# Source data
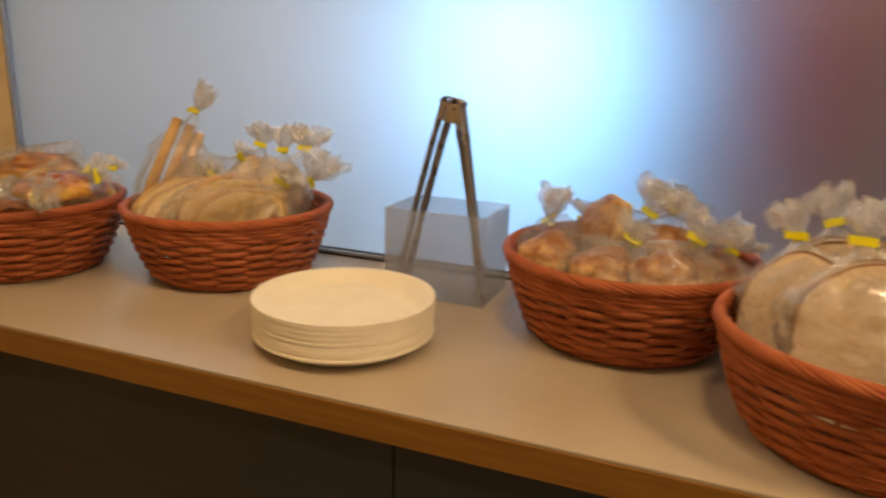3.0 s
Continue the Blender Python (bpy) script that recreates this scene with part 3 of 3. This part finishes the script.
baguette_bag((0.452, 0.205, 0.945), (0.469, 0.296, 1.101), (0.55, 0.8, -0.3), 0.030, 0.076, (0.018, 0.014, 0.034), 0.013, 11, 3, tail=-0.004, top=0.6, yaw=-14)
baguette_bag((0.487, 0.232, 0.940), (0.501, 0.284, 1.022), (0.5, 0.8, -0.2), 0.024, 0.036, (0.004, 0.006, 0.016), 0.008, 12, 2)
baguette_bag((0.478, 0.182, 0.948), (0.543, 0.286, 1.047), (-1.0, 0.3, 0.3), 0.032, 0.056, (0.002, 0.012, 0.016), 0.009, 13, 3, top=0.7, tail=-0.002, tilt=20, yaw=-18)
baguette_bag((0.532, 0.172, 0.962), (0.648, 0.286, 1.026), (-0.73, 0.51, 0.41), 0.042, 0.060, (0.026, 0.004, 0.032), 0.018, 14, 2, thick=0.017, top=0.74, yaw=-14)
baguette_bag((0.592, 0.225, 0.945), (0.634, 0.300, 1.062), (0.1, 0.95, -0.3), 0.030, 0.048, (0.002, 0.008, 0.030), 0.019, 15, 3)
baguette_bag((0.595, 0.240, 0.945), (0.636, 0.244, 1.030), (-0.3, 0.9, 0.1), 0.026, 0.036, (0.014, 0.0, 0.016), 0.012, 16, 2)
baguette_bag((0.520, 0.320, 0.935), (0.522, 0.366, 1.052), (0.1, 0.95, -0.2), 0.030, 0.050, (-0.002, 0.010, 0.030), 0.013, 17, 3)
baguette_bag((0.575, 0.318, 0.935), (0.556, 0.368, 1.047), (-0.1, 0.95, -0.2), 0.030, 0.050, (-0.002, 0.010, 0.036), 0.012, 18, 3)
baguette_bag((0.490, 0.290, 0.945), (0.434, 0.340, 1.052), (0.3, 0.9, 0.2), 0.026, 0.046, (-0.026, 0.008, 0.002), 0.009, 19, 2)


# glazed butter rolls
def roll_bag(label, low, neck, face, hx, hy, hz, tuft, spread, seed, m, mat=None, ridges=3, top=0.62, tail=0.0, w=None, d=None, group="bagged butter rolls"):
    ob, length = bag(label, low, neck, face, w or hy * 1.15, d or hz * 1.2, tuft, spread, seed, top=top, tail=tail, group=group)
    # the roll stands by the world's axes inside the bag
    roll_of_bread(ob, hx * 0.98, hy * 1.02, hz * 1.0, ob.matrix_basis.inverted() @ m, seed, mat or ROLL, ridges, "roll")
    return ob


BUTTER = "clear plastic bag with a glossy golden-brown butter roll"
roll_bag(BUTTER, (0.196, 0.150, 0.945), (0.161, 0.122, 1.026), (0.4, 0.9, 0.1), 0.044, 0.026, 0.027, (-0.016, 0.004, 0.026), 0.017, 21,
         lean(0.192, 0.142, 0.985, 0, -68, 20), w=0.042, d=0.036)
roll_bag(BUTTER, (0.232, 0.080, 0.960), (0.301, 0.122, 1.002), (-0.3, 0.9, -0.4), 0.043, 0.036, 0.034, (0.008, 0.008, 0.004), 0.006, 22,
         lean(0.256, 0.094, 0.984, 12, 10, 40), w=0.040, d=0.038, top=0.8, tail=0.0)
roll_bag(BUTTER, (0.205, 0.205, 0.975), (0.237, 0.240, 1.027), (0.3, 0.9, -0.5), 0.046, 0.027, 0.026, (0.004, 0.008, 0.010), 0.008, 23,
         lean(0.202, 0.212, 0.997, 0, -14, 12), w=0.042, d=0.034, top=0.7)
roll_bag(BUTTER, (0.235, 0.185, 1.005), (0.372, 0.205, 1.026), (0.0, 0.8, -0.9), 0.058, 0.028, 0.026, (0.02, 0.004, 0.004), 0.012, 24,
         lean(0.302, 0.188, 1.020, 4, -5, 6), w=0.034, d=0.036, top=0.86)
roll_bag(BUTTER, (0.330, 0.150, 0.985), (0.402, 0.190, 1.022), (-0.2, 0.9, -0.5), 0.047, 0.027, 0.026, (0.008, 0.006, 0.006), 0.01, 25,
         lean(0.366, 0.152, 1.006, 0, -8, 16), w=0.036, d=0.036, top=0.84)
roll_bag(BUTTER, (0.315, 0.082, 0.965), (0.401, 0.100, 1.010), (0.1, 0.95, -0.4), 0.044, 0.028, 0.025, (0.040, -0.018, 0.012), 0.015, 26,
         lean(0.345, 0.095, 0.980, 0, -14, 4), SHADED_DARK_ROLL, w=0.034, d=0.034, top=0.78)
roll_bag(BUTTER, (0.300, 0.150, 0.950), (0.330, 0.140, 1.000), (0.0, 1, 0), 0.046, 0.030, 0.026, (0.008, 0.004, 0.006), 0.006, 27,
         lean(0.308, 0.142, 0.968, 0, 4, -20), w=0.040, d=0.036)
roll_bag(BUTTER, (0.330, 0.235, 0.960), (0.352, 0.262, 1.020), (0.0, 1, 0), 0.046, 0.030, 0.027, (0.006, 0.006, 0.012), 0.009, 28,
         lean(0.330, 0.238, 0.985, 0, 0, -30), w=0.042, d=0.036)
roll_bag(BUTTER, (0.215, 0.160, 0.930), (0.240, 0.175, 0.985), (0.0, 1, 0), 0.046, 0.030, 0.026, (0.004, 0.004, 0.008), 0.006, 29,
         lean(0.225, 0.165, 0.950, 0, 0, 60), w=0.042, d=0.036)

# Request
Repeat the material above word for word and skip every image in it.

# Reply to the task
3.0 s
Continue the Blender Python (bpy) script that recreates this scene with part 3 of 3. This part finishes the script.
baguette_bag((0.452, 0.205, 0.945), (0.469, 0.296, 1.101), (0.55, 0.8, -0.3), 0.030, 0.076, (0.018, 0.014, 0.034), 0.013, 11, 3, tail=-0.004, top=0.6, yaw=-14)
baguette_bag((0.487, 0.232, 0.940), (0.501, 0.284, 1.022), (0.5, 0.8, -0.2), 0.024, 0.036, (0.004, 0.006, 0.016), 0.008, 12, 2)
baguette_bag((0.478, 0.182, 0.948), (0.543, 0.286, 1.047), (-1.0, 0.3, 0.3), 0.032, 0.056, (0.002, 0.012, 0.016), 0.009, 13, 3, top=0.7, tail=-0.002, tilt=20, yaw=-18)
baguette_bag((0.532, 0.172, 0.962), (0.648, 0.286, 1.026), (-0.73, 0.51, 0.41), 0.042, 0.060, (0.026, 0.004, 0.032), 0.018, 14, 2, thick=0.017, top=0.74, yaw=-14)
baguette_bag((0.592, 0.225, 0.945), (0.634, 0.300, 1.062), (0.1, 0.95, -0.3), 0.030, 0.048, (0.002, 0.008, 0.030), 0.019, 15, 3)
baguette_bag((0.595, 0.240, 0.945), (0.636, 0.244, 1.030), (-0.3, 0.9, 0.1), 0.026, 0.036, (0.014, 0.0, 0.016), 0.012, 16, 2)
baguette_bag((0.520, 0.320, 0.935), (0.522, 0.366, 1.052), (0.1, 0.95, -0.2), 0.030, 0.050, (-0.002, 0.010, 0.030), 0.013, 17, 3)
baguette_bag((0.575, 0.318, 0.935), (0.556, 0.368, 1.047), (-0.1, 0.95, -0.2), 0.030, 0.050, (-0.002, 0.010, 0.036), 0.012, 18, 3)
baguette_bag((0.490, 0.290, 0.945), (0.434, 0.340, 1.052), (0.3, 0.9, 0.2), 0.026, 0.046, (-0.026, 0.008, 0.002), 0.009, 19, 2)


# glazed butter rolls
def roll_bag(label, low, neck, face, hx, hy, hz, tuft, spread, seed, m, mat=None, ridges=3, top=0.62, tail=0.0, w=None, d=None, group="bagged butter rolls"):
    ob, length = bag(label, low, neck, face, w or hy * 1.15, d or hz * 1.2, tuft, spread, seed, top=top, tail=tail, group=group)
    # the roll stands by the world's axes inside the bag
    roll_of_bread(ob, hx * 0.98, hy * 1.02, hz * 1.0, ob.matrix_basis.inverted() @ m, seed, mat or ROLL, ridges, "roll")
    return ob


BUTTER = "clear plastic bag with a glossy golden-brown butter roll"
roll_bag(BUTTER, (0.196, 0.150, 0.945), (0.161, 0.122, 1.026), (0.4, 0.9, 0.1), 0.044, 0.026, 0.027, (-0.016, 0.004, 0.026), 0.017, 21,
         lean(0.192, 0.142, 0.985, 0, -68, 20), w=0.042, d=0.036)
roll_bag(BUTTER, (0.232, 0.080, 0.960), (0.301, 0.122, 1.002), (-0.3, 0.9, -0.4), 0.043, 0.036, 0.034, (0.008, 0.008, 0.004), 0.006, 22,
         lean(0.256, 0.094, 0.984, 12, 10, 40), w=0.040, d=0.038, top=0.8, tail=0.0)
roll_bag(BUTTER, (0.205, 0.205, 0.975), (0.237, 0.240, 1.027), (0.3, 0.9, -0.5), 0.046, 0.027, 0.026, (0.004, 0.008, 0.010), 0.008, 23,
         lean(0.202, 0.212, 0.997, 0, -14, 12), w=0.042, d=0.034, top=0.7)
roll_bag(BUTTER, (0.235, 0.185, 1.005), (0.372, 0.205, 1.026), (0.0, 0.8, -0.9), 0.058, 0.028, 0.026, (0.02, 0.004, 0.004), 0.012, 24,
         lean(0.302, 0.188, 1.020, 4, -5, 6), w=0.034, d=0.036, top=0.86)
roll_bag(BUTTER, (0.330, 0.150, 0.985), (0.402, 0.190, 1.022), (-0.2, 0.9, -0.5), 0.047, 0.027, 0.026, (0.008, 0.006, 0.006), 0.01, 25,
         lean(0.366, 0.152, 1.006, 0, -8, 16), w=0.036, d=0.036, top=0.84)
roll_bag(BUTTER, (0.315, 0.082, 0.965), (0.401, 0.100, 1.010), (0.1, 0.95, -0.4), 0.044, 0.028, 0.025, (0.040, -0.018, 0.012), 0.015, 26,
         lean(0.345, 0.095, 0.980, 0, -14, 4), SHADED_DARK_ROLL, w=0.034, d=0.034, top=0.78)
roll_bag(BUTTER, (0.300, 0.150, 0.950), (0.330, 0.140, 1.000), (0.0, 1, 0), 0.046, 0.030, 0.026, (0.008, 0.004, 0.006), 0.006, 27,
         lean(0.308, 0.142, 0.968, 0, 4, -20), w=0.040, d=0.036)
roll_bag(BUTTER, (0.330, 0.235, 0.960), (0.352, 0.262, 1.020), (0.0, 1, 0), 0.046, 0.030, 0.027, (0.006, 0.006, 0.012), 0.009, 28,
         lean(0.330, 0.238, 0.985, 0, 0, -30), w=0.042, d=0.036)
roll_bag(BUTTER, (0.215, 0.160, 0.930), (0.240, 0.175, 0.985), (0.0, 1, 0), 0.046, 0.030, 0.026, (0.004, 0.004, 0.008), 0.006, 29,
         lean(0.225, 0.165, 0.950, 0, 0, 60), w=0.042, d=0.036)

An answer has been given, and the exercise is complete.